LEWISTON – The collapse of financing for a $7 million jet refurbishing operation in Sanford has some people connected with the Twin Cities airport wondering what happens next.

The Auburn airport had been in the running for the Oxford Aviation facility three years ago.

Oxford Aviation’s plan to build a 90,000-square-foot facility at Sanford Regional Airport to refurbish jets and bigger planes hit the skids last month when its Boston-based financing partner pulled out. No reason was given by OSO LLC officials about why the deal fell through, after it had reportedly sunk $400,000 into the project.

Likewise, Sanford’s economic development director wouldn’t comment on specifics of the breakdown. That city had spent $300,000 readying the site for Oxford Aviation and received approval for a $670,000 bond.

The project also got a federal Economic Development Administration grant of $1.75 million.

According to the Sanford News, town Director of Economic Affairs Les Stevens told councilors in February that he expected Oxford Aviation and OSO to finalize their partnership by the end of the month and that construction could begin in the summer. But in late July, Stevens said that the partnership was not going to happen.

Oxford Aviation President Jim Horowitz did not return calls seeking comment.

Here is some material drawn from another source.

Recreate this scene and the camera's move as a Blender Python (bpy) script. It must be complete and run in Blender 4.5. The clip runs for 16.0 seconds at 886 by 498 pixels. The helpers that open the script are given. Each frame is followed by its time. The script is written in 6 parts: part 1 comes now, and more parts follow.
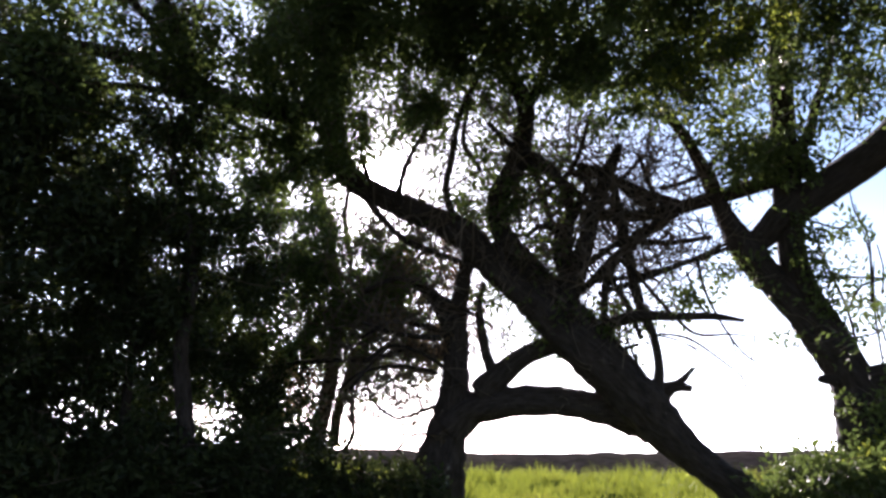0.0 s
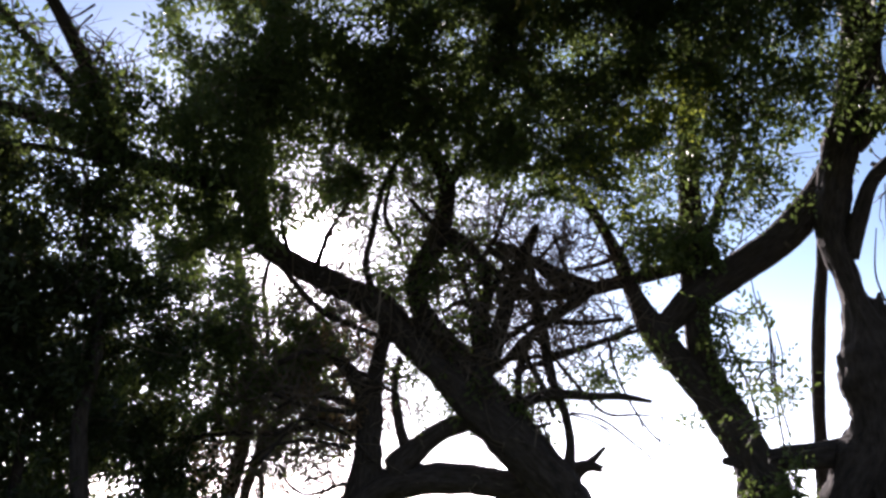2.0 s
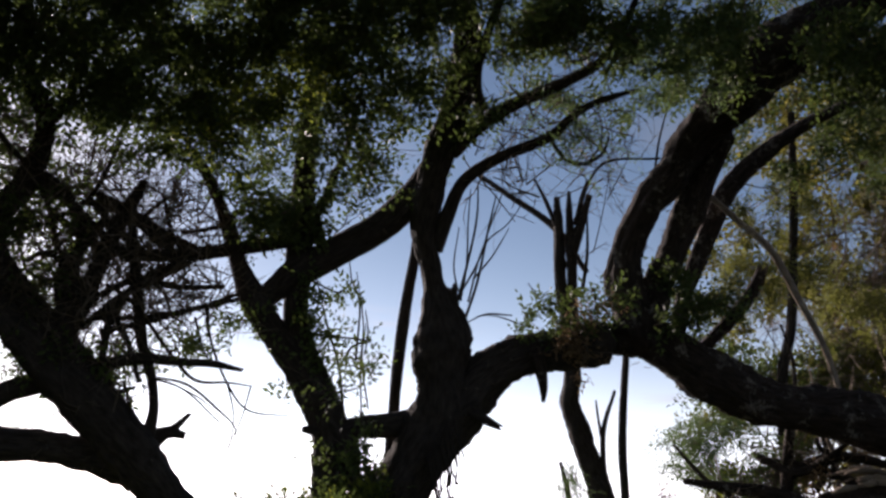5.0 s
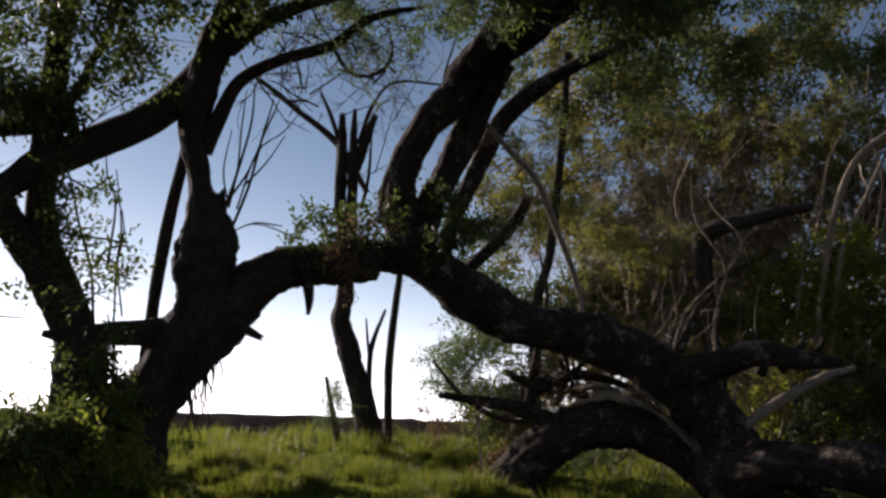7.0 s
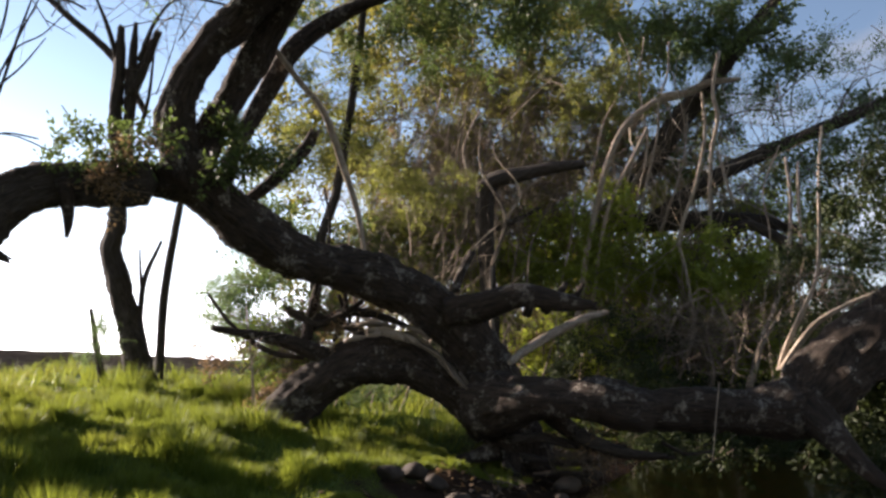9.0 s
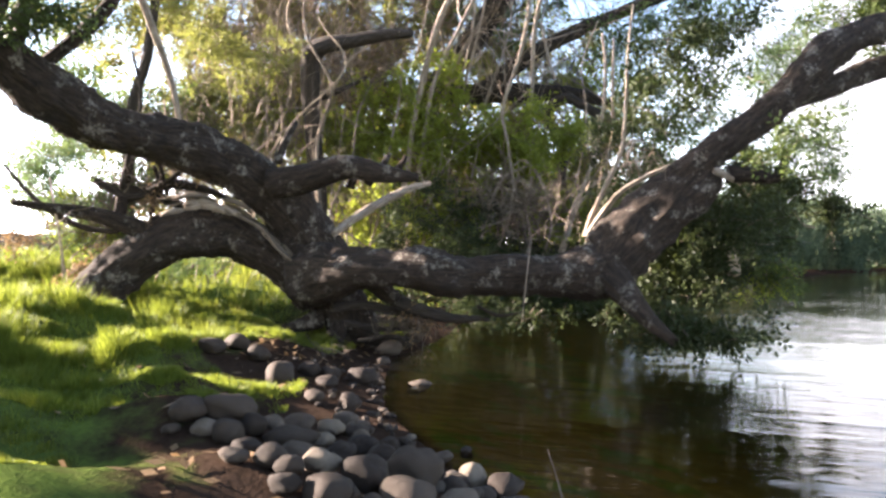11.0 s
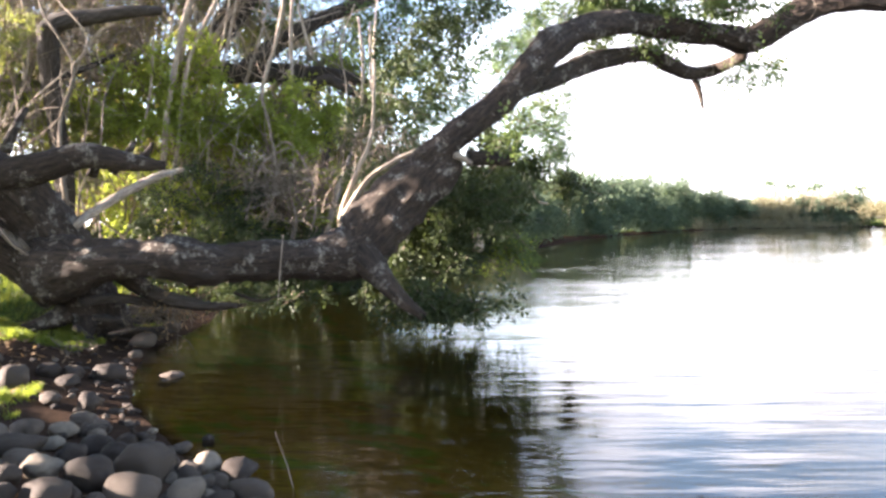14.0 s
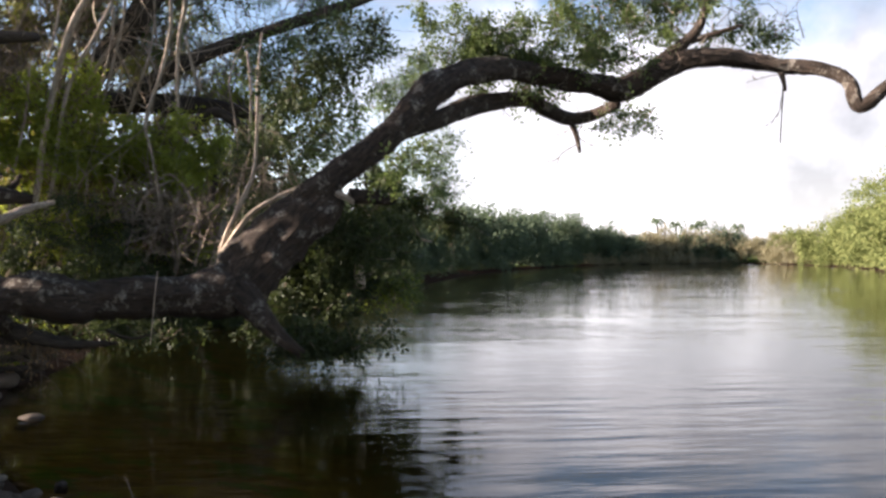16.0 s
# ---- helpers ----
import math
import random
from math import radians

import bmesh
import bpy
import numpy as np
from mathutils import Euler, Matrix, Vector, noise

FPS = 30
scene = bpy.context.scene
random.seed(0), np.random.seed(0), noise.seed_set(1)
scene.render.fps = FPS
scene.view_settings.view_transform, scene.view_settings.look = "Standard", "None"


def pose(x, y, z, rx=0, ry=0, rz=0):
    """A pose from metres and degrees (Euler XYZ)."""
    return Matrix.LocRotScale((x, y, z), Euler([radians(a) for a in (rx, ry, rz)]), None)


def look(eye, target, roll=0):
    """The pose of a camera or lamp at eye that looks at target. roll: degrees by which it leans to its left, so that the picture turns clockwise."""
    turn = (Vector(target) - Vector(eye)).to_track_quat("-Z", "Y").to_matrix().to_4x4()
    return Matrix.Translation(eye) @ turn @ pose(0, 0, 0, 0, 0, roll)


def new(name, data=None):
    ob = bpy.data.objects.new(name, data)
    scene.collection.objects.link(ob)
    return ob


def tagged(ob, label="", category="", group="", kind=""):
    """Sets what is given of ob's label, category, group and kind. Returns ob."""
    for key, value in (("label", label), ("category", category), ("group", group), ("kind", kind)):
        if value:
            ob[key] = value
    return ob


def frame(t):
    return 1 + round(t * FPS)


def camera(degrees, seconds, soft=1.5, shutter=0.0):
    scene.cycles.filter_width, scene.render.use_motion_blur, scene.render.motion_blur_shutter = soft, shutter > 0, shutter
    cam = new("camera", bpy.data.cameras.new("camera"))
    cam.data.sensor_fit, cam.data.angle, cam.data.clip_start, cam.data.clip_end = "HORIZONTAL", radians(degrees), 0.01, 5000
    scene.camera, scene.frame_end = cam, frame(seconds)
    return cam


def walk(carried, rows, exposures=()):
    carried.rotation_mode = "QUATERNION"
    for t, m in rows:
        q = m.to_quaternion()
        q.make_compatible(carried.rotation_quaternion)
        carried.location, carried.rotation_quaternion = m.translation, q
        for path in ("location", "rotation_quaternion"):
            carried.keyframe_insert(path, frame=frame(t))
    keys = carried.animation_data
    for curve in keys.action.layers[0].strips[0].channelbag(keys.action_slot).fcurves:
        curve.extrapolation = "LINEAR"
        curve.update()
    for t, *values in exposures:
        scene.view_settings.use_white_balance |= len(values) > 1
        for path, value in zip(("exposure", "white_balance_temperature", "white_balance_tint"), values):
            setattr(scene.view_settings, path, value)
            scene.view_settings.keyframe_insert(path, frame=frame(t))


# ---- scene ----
cam = camera(57.2, 16.0, soft=2.8)
# seconds, eye, yaw, pitch, roll
PATH = [
    (0.0, -0.000, 0.000, 1.600, -0.00, 12.67, 1.90),
    (0.5, 0.001, -0.022, 1.606, -0.86, 14.61, 2.16),
    (1.0, 0.027, -0.041, 1.602, -0.75, 16.11, 2.37),
    (1.5, 0.071, -0.060, 1.599, -1.63, 17.39, 2.78),
    (2.0, 0.114, -0.081, 1.635, -4.99, 17.82, 2.57),
    (2.5, 0.162, -0.107, 1.671, -11.62, 18.18, 2.37),
    (3.0, 0.221, -0.151, 1.685, -16.50, 18.55, 2.10),
    (3.5, 0.245, -0.175, 1.682, -20.38, 18.10, 2.23),
    (4.0, 0.275, -0.199, 1.661, -24.01, 18.18, 2.08),
    (6.5, 0.544, -0.219, 1.531, -43.60, 13.20, 1.57),
    (7.0, 0.612, -0.234, 1.509, -47.06, 11.91, 1.83),
    (7.5, 0.663, -0.248, 1.488, -49.92, 10.46, 1.72),
    (8.0, 0.710, -0.272, 1.469, -53.52, 9.81, 1.85),
    (8.5, 0.752, -0.305, 1.444, -58.82, 8.80, 1.50),
    (9.0, 0.789, -0.321, 1.408, -61.72, 8.59, 2.37),
    (9.5, 0.842, -0.335, 1.380, -64.41, 5.54, 2.14),
    (10.0, 0.847, -0.364, 1.370, -67.22, 2.68, 2.31),
    (12.5, 0.560, -0.635, 1.571, -82.35, -1.92, -0.37),
    (13.0, 0.533, -0.695, 1.567, -84.27, -2.29, -0.18),
    (13.5, 0.511, -0.789, 1.558, -86.26, -2.66, -0.49),
    (14.0, 0.492, -0.874, 1.560, -88.96, -1.92, -0.58),
    (14.5, 0.456, -0.975, 1.576, -90.17, -1.33, -0.87),
    (15.0, 0.423, -1.022, 1.596, -91.92, -0.41, -0.99),
    (15.5, 0.347, -1.083, 1.617, -94.08, -0.40, -1.12),
    (16.0, 0.326, -1.118, 1.629, -96.07, 0.36, 0.01),
]
walk(cam, [(t, pose(x, y, z, 90 + pitch, 0, yaw) @ pose(0, 0, 0, 0, 0, roll)) for t, x, y, z, yaw, pitch, roll in PATH],
     exposures=[(0, 1.62, 5850, 26), (2.5, 1.4, 5950, 27), (4, 0.68, 6050, 26), (6.5, 0.25, 6300, 23), (7.5, 0.5, 6250, 23), (9, 1.75, 6450, 20), (10, 2.65, 6500, 20),
                (12.5, 3.93, 6200, 20), (14, 3.83, 6300, 20), (15, 3.08, 6400, 20), (16, 2.25, 6400, 20)])

# ---- sky and sun
SUN_ELEV, SUN_AZ = radians(16.9), radians(-4.9)
SUN_DIR = Vector((math.sin(SUN_AZ) * math.cos(SUN_ELEV), math.cos(SUN_AZ) * math.cos(SUN_ELEV), math.sin(SUN_ELEV)))


class Nodes:
    """A short way to write node trees: n('TYPE', input=value or socket)."""

    def __init__(self, tree):
        self.tree = tree
        tree.nodes.clear()

    def __call__(self, kind, out=0, **kw):
        node = self.tree.nodes.new(kind)
        ins = kw.pop("ins", {})
        if "operation" in kw:
            node.operation = kw["operation"]
        if "use_clamp" in kw:
            node.use_clamp = kw["use_clamp"]
        if "data_type" in kw:
            node.data_type = kw["data_type"]
        if "attribute_name" in kw:
            node.attribute_name = kw["attribute_name"]
        if "uv_map" in kw:
            node.uv_map = kw["uv_map"]
        for k, v in ins.items():
            sock = node.inputs[k]
            if isinstance(v, bpy.types.NodeSocket):
                self.tree.links.new(v, sock)
            else:
                sock.default_value = v
        return node.outputs[out] if len(node.outputs) else node

    def math(self, op, a, b=0.0, clamp=False):
        return self("ShaderNodeMath", operation=op, use_clamp=clamp, ins={0: a, 1: b})

    def mix(self, fac, a, b):
        return self("ShaderNodeMix", 2, data_type="RGBA", ins={0: fac, 6: a, 7: b})

    def ramp(self, fac, *stops):
        node = self.tree.nodes.new("ShaderNodeValToRGB")
        cr = node.color_ramp
        while len(cr.elements) < len(stops):
            cr.elements.new(0.5)
        for e, (p, c) in zip(cr.elements, stops):
            e.position, e.color = p, (*c, 1) if len(c) == 3 else c
        self.tree.links.new(fac, node.inputs[0])
        return node.outputs[0]

    def noise(self, vec, scale, detail=3, rough=0.55, out=0):
        return self("ShaderNodeTexNoise", out, ins={"Vector": vec, "Scale": scale, "Detail": detail, "Roughness": rough})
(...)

He had been in discussions with the Lewiston-Auburn Economic Growth Council about three years ago, eyeing the Auburn-Lewiston Municipal Airport as a possible site for the jet refurbishing operation, said Lucien Gosselin, growth council president. A confidentiality agreement precludes him from revealing any of the details of the negotiations.

“We tried hard to induce them to come here, but it didn’t work out,” said Gosselin. “Our door is always open if they want to reconsider.”

Gosselin said a project the size and scale of a jet refurbishing business is extremely expensive. For instance, the lighting has to be explosion-proof and specialized ventilation systems installed for painting the aircraft.

“It’s very difficult; there are extensive safety and environmental issues,” he said.

But the local airport could accommodate that or another operation. Rick Cloutier, airport manager, said Sanford and Auburn-Lewiston airports are similar in size and amenities. Both have 6,000-foot runways (twice as long as Oxford Regional Airport’s runway). Both are designated Pine Tree Zones, making them eligible for state-backed incentives. Both have communities willing to make substantial investments and available land.

“We have the space and facilities for it,” said Cloutier.

He noted, however, that Horowitz has not contacted the airport since the Sanford financing fell apart.

The Auburn airport already has a refurbishing operation under way. This spring a team of engineers arrived from Germany to restore historic Lufthansa aircraft. Last month the city’s Planning Board approved plans for a $2 million hangar that will be built by developer George Schott to refurbish the 1950s aircraft – Germany’s equivalent of Air Force One.

The project is expected to take until 2010. Once it’s finished, the airport hopes to find another tenant for the 27,000-square-foot hangar.

“It’s a perfect example (of a suitable refurbishing project),” said Cloutier. “They’re doing quite well here.”

According to Oxford Aviation’s Web site, its facility would have offered custom paint, interior refurbishing, custom cabinetry, design services, maintenance and avionics for jets. It had been expected to open in March 2008.

Oxford Aviation employs about 60 people in its existing refurbishing facility in Oxford and an aviation maintenance business in Fryeburg.